▶ What you should do
Only the lines from the one with "Continue the Blender" through the one with "total = acc[-1]" are to be restated, word for word, with both of them included.

-- Start Exercise materials --

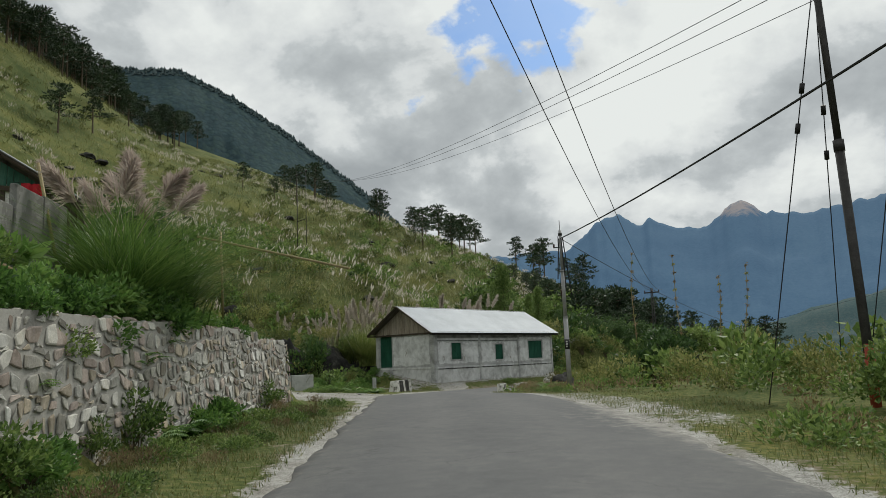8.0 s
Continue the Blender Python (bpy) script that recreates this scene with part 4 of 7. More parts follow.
# ---- dry and mortared stone walls ----
def stone_wall(name, label, line, height, base_drop, stone_mats, bed_mat, size, seed, sink=0.0, proud=0.045, near=(0, 1), fill=0.93, rise=0.75):
    """A retaining wall along a line of (x, y): a core of mortar and courses of uneven stones on its road face.
    line: points from near to far, the road on the right-hand side."""
    rng = random.Random(seed)
    L = np.array(line, float)
    seg = np.linalg.norm(np.diff(L, axis=0), axis=1)
    acc = np.concatenate([[0], np.cumsum(seg)])
    total = acc[-1]

    def at(s):
        return np.array([np.interp(s, acc, L[:, 0]), np.interp(s, acc, L[:, 1])])

    def heading(s):
        d = at(min(s + 0.3, total)) - at(max(s - 0.3, 0))
        return d / np.linalg.norm(d)

    wall = thing(name, Matrix.Identity(4), label, "wall", kind="structure")
    # core
    ss = np.arange(0, total + 0.01, 0.3)
    hs = np.array([height(s / total) for s in ss])
    ring = []
    for s, hh in zip(ss, hs):
        p, d = at(s), heading(s)
        n = np.array([-d[1], d[0]])      # away from the road
        zb = ground_z(p[0], p[1] - 0.0) - base_drop
        zt = road_z(p[1]) + hh
        w = 0.02 * math.sin(s * 1.7) - 0.05
        ring.append([(*(p - n * 0.0), zb), (*(p + n * 0.16), zt + w), (*(p + n * 0.65), zt + w), (*(p + n * 0.65), zb)])
    R = np.array(ring)
    k = len(R)
    F = []
    for i in range(k - 1):
        for j in range(4):
            a, b = i * 4 + j, i * 4 + (j + 1) % 4
            F.append((a, b, b + 4, a + 4))
    F += [(0, 3, 2, 1), ((k - 1) * 4, (k - 1) * 4 + 1, (k - 1) * 4 + 2, (k - 1) * 4 + 3)]
    npart("wall_core", R.reshape(-1, 3), F, bed_mat, wall)
    # stones in rough courses: wavy beds, slanting joints, knocked-off corners
    ch = size * 0.86
    beds, z = [-0.12], -0.12
    while z < 3.0:
        z += size * rng.uniform(0.62, 1.12)
        beds.append(z)
    bed = lambda k, q: beds[k] + rise * 0.22 * size * (math.sin(q * 1.9 + k * 2.3) + 0.8 * math.sin(q * 4.7 + k * 5.1) + 0.6 * math.sin(q * 11.3 + k))
    stones = []
    for k in range(len(beds) - 1):
        q = -rng.uniform(0, size)
        while q < total:
            w = size * rng.choice((0.6, 0.8, 0.95, 1.1, 1.3, 1.6)) * rng.uniform(0.85, 1.15)
            a, b = max(q, 0.01), min(q + w, total - 0.01)
            q += w
            if b - a < 0.05:
                continue
            slant = [rng.uniform(-1, 1) * rise * 0.3 * size for _ in range(4)]
            poly = [(a + slant[0], bed(k, a)), (b + slant[1], bed(k, b)), (b + slant[2], bed(k + 1, b)), (a + slant[3], bed(k + 1, a))]
            if rng.random() < 0.12:
                m_ = (bed(k, a) + bed(k + 1, a)) / 2
                halves = [[poly[0], poly[1], (b, m_), (a, m_)], [(a, m_), (b, m_), poly[2], poly[3]]]
            else:
                halves = [poly]
            for poly in halves:
                cx, cz = sum(v[0] for v in poly) / 4, sum(v[1] for v in poly) / 4
                top = height(min(max(cx / total, 0), 1)) - 0.02
                if cz > top - 0.03:
                    continue
                poly = cut_poly(poly, cx, top + 0.03, 0, 1)
                if len(poly) < 3:
                    continue
                cut = []
                for i, (x, zz) in enumerate(poly):
                    for (x2, z2) in (poly[i - 1], poly[(i + 1) % len(poly)]):
                        f = rng.uniform(0.05, 0.32)
                        cut.append((x + (x2 - x) * f + rng.uniform(-0.04, 0.04) * size, zz + (z2 - zz) * f + rng.uniform(-0.04, 0.04) * size))
                stones.append((cx, cz, cut, top))
    mid = [k for k, q in enumerate(stones) if near[0] <= q[0] / total <= near[1]]
    chosen = set(mid[::max(1, len(mid) // 300 + (len(mid) > 300))][:300])
    rest = []
    for k, (cx, cz, poly, top) in enumerate(stones):
        out = proud + rng.uniform(-0.4, 1.0) * proud - sink
        tilt = rng.uniform(-0.015, 0.015)
        rings = []
        big = rng.uniform(0.86, 1.04) * fill
        for shrink, push in ((big, -0.10), (big * 0.98, 0.5), (big * 0.84, 0.95)):
            ring = []
            for x, z in poly:
                u, v = cx + (x - cx) * shrink, cz + (z - cz) * shrink
                o = (0.02 if proud > 0.02 else 0.004) + out * push + tilt * (z - cz) / ch + rng.uniform(-0.012, 0.012) * (push > 0.6) * (1.0 if proud > 0.02 else 0.3)
                c, d = at(min(max(u, 0), total)), heading(min(max(u, 0), total))
                n = np.array([-d[1], d[0]])
                w = c + n * (0.16 * v / max(top, 0.5) - o)
                ring.append((w[0], w[1], float(road_z(c[1])) + v))
            rings.append(ring)
        n = len(poly)
        V = [q for ring in rings for q in ring] + [tuple(np.mean(rings[-1], 0))]
        F = []
        for r in range(2):
            for j in range(n):
                a_, b_ = r * n + j, r * n + (j + 1) % n
                F += [(a_, b_, b_ + n), (a_, b_ + n, a_ + n)]
        F += [(2 * n + j, 2 * n + (j + 1) % n, 3 * n) for j in range(n)]
        mi = rng.randrange(len(stone_mats))
        if k in chosen:
            npart("stone", V, F, stone_mats[mi], wall)
        else:
            rest.append((np.array(V), np.array(F), mi))
    # loose capping stones
    caps = [rock_mesh("cap", (0.5, 0.42, 0.3), stone_mats[0], seed + q, 2, 0.35) for q in range(4)]
    shapes = []
    for me in caps:
        co = np.empty(len(me.vertices) * 3)
        me.vertices.foreach_get("co", co)
        shapes.append((co.reshape(-1, 3), np.array([list(p.vertices) for p in me.polygons])))
        bpy.data.meshes.remove(me)
    s = 0.1
    while s < total:
        p, d = at(s), heading(s)
        n = np.array([-d[1], d[0]])
        k = rng.uniform(0.14, 0.3)
        for back in (0.3, 0.5):
            co, fc = shapes[rng.randrange(4)]
            a = rng.uniform(0, 6.28)
            R = np.array([[math.cos(a), -math.sin(a), 0], [math.sin(a), math.cos(a), 0], [0, 0, 1]])
            q = p + n * (back + rng.uniform(-0.05, 0.05))
            rest.append((co * k @ R.T + np.array([q[0], q[1], float(road_z(p[1])) + height(min(s / total, 1)) - 0.09 + rng.uniform(-0.03, 0.03)]), fc, rng.randrange(len(stone_mats))))
        s += k * 0.85
    if rest:
        V, F = merged([(q[0], q[1]) for q in rest])
        idx = np.concatenate([np.full(len(q[1]), q[2]) for q in rest])
        ob = new("stones", np_mesh("stones", V, F, stone_mats, index=idx))
        ob.parent = wall
        ob["kind"] = "stuff"
    return wall


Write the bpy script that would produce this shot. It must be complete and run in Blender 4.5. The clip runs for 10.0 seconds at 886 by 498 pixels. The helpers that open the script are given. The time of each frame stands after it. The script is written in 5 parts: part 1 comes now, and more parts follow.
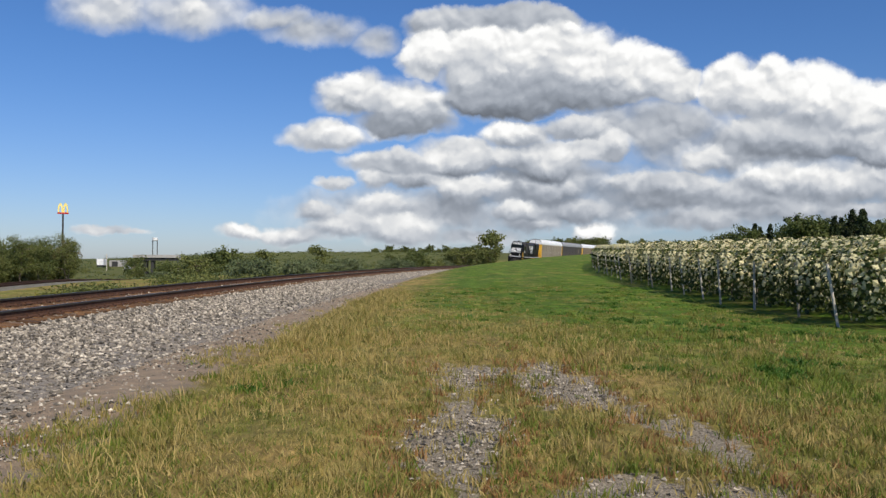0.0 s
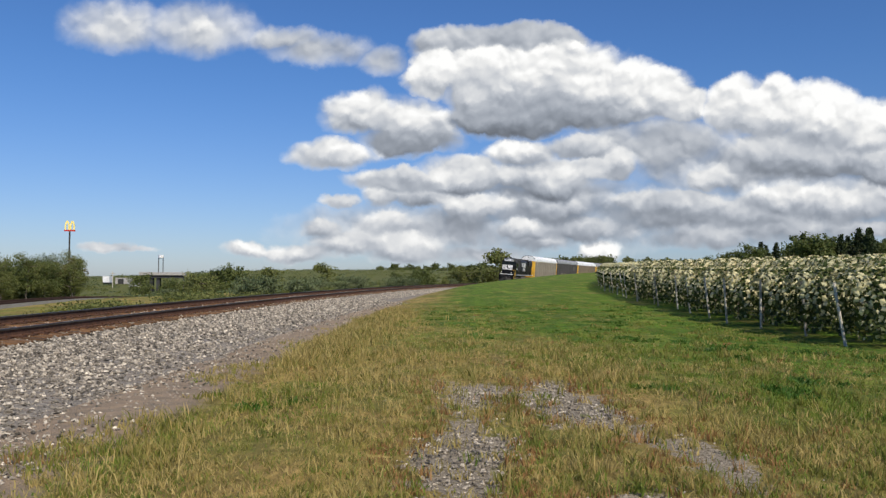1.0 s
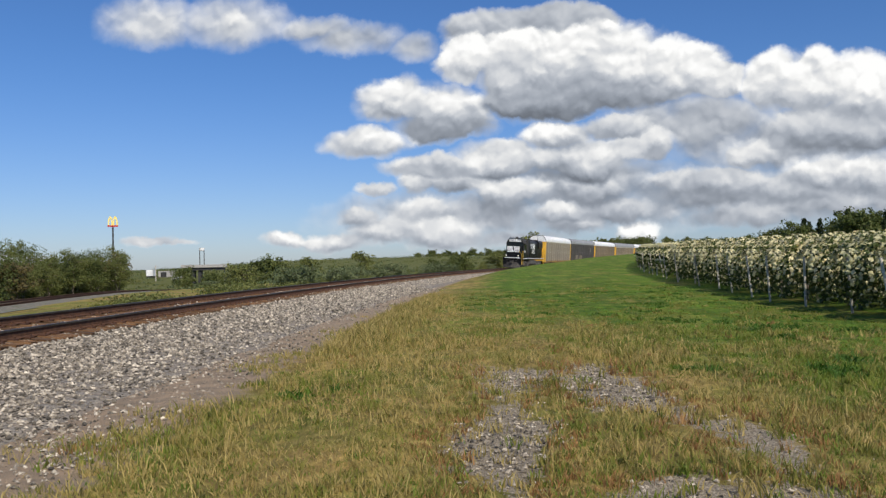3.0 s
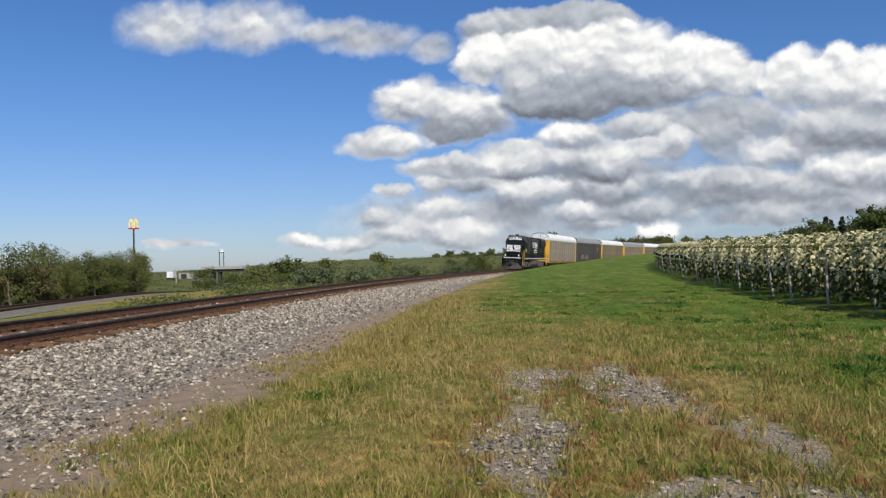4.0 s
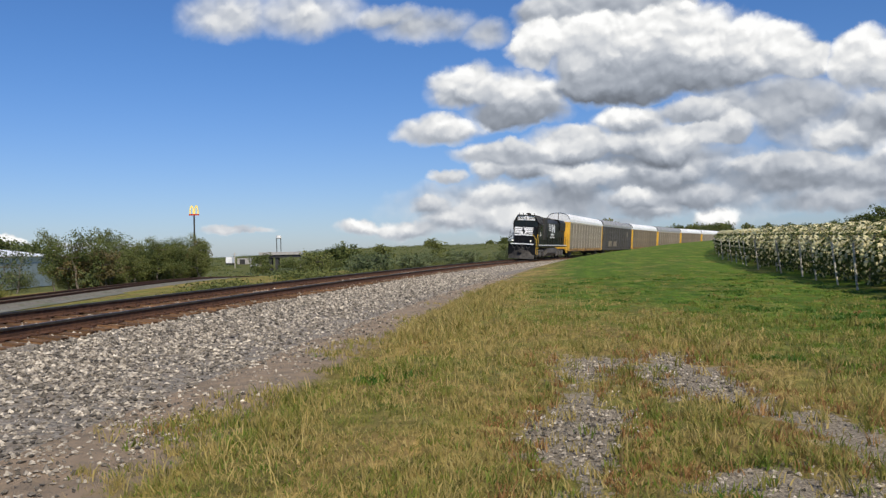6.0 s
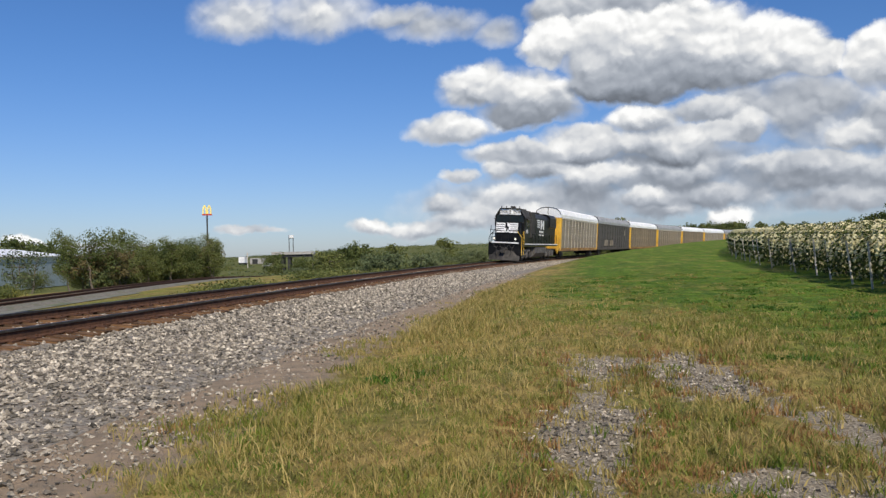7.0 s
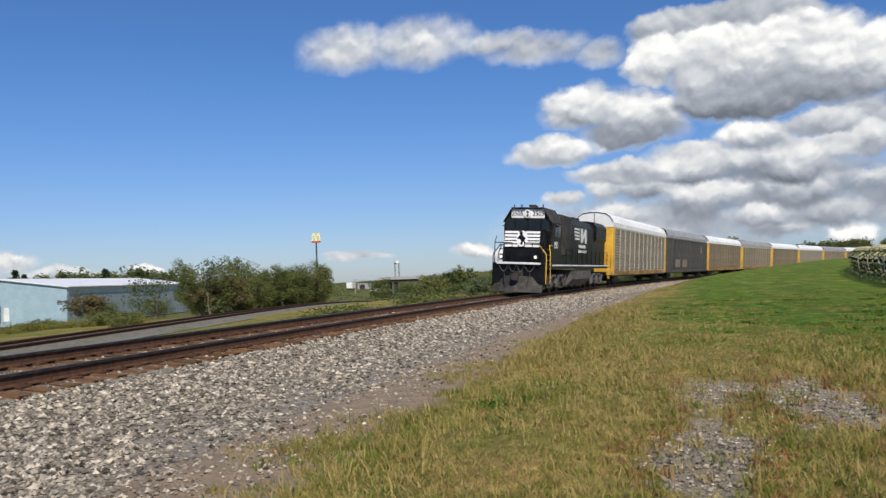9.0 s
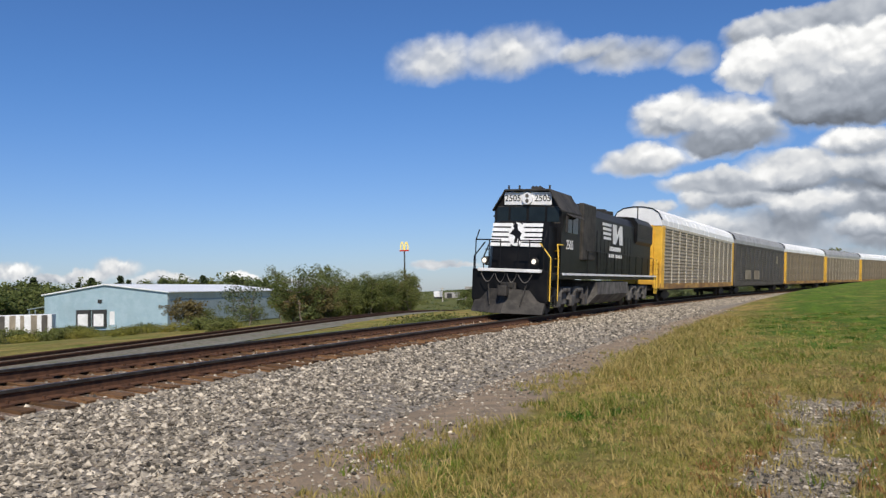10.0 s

-- End Exercise materials --

▶ Response to the exercise
Continue the Blender Python (bpy) script that recreates this scene with part 4 of 7. More parts follow.
# ---- dry and mortared stone walls ----
def stone_wall(name, label, line, height, base_drop, stone_mats, bed_mat, size, seed, sink=0.0, proud=0.045, near=(0, 1), fill=0.93, rise=0.75):
    """A retaining wall along a line of (x, y): a core of mortar and courses of uneven stones on its road face.
    line: points from near to far, the road on the right-hand side."""
    rng = random.Random(seed)
    L = np.array(line, float)
    seg = np.linalg.norm(np.diff(L, axis=0), axis=1)
    acc = np.concatenate([[0], np.cumsum(seg)])
    total = acc[-1]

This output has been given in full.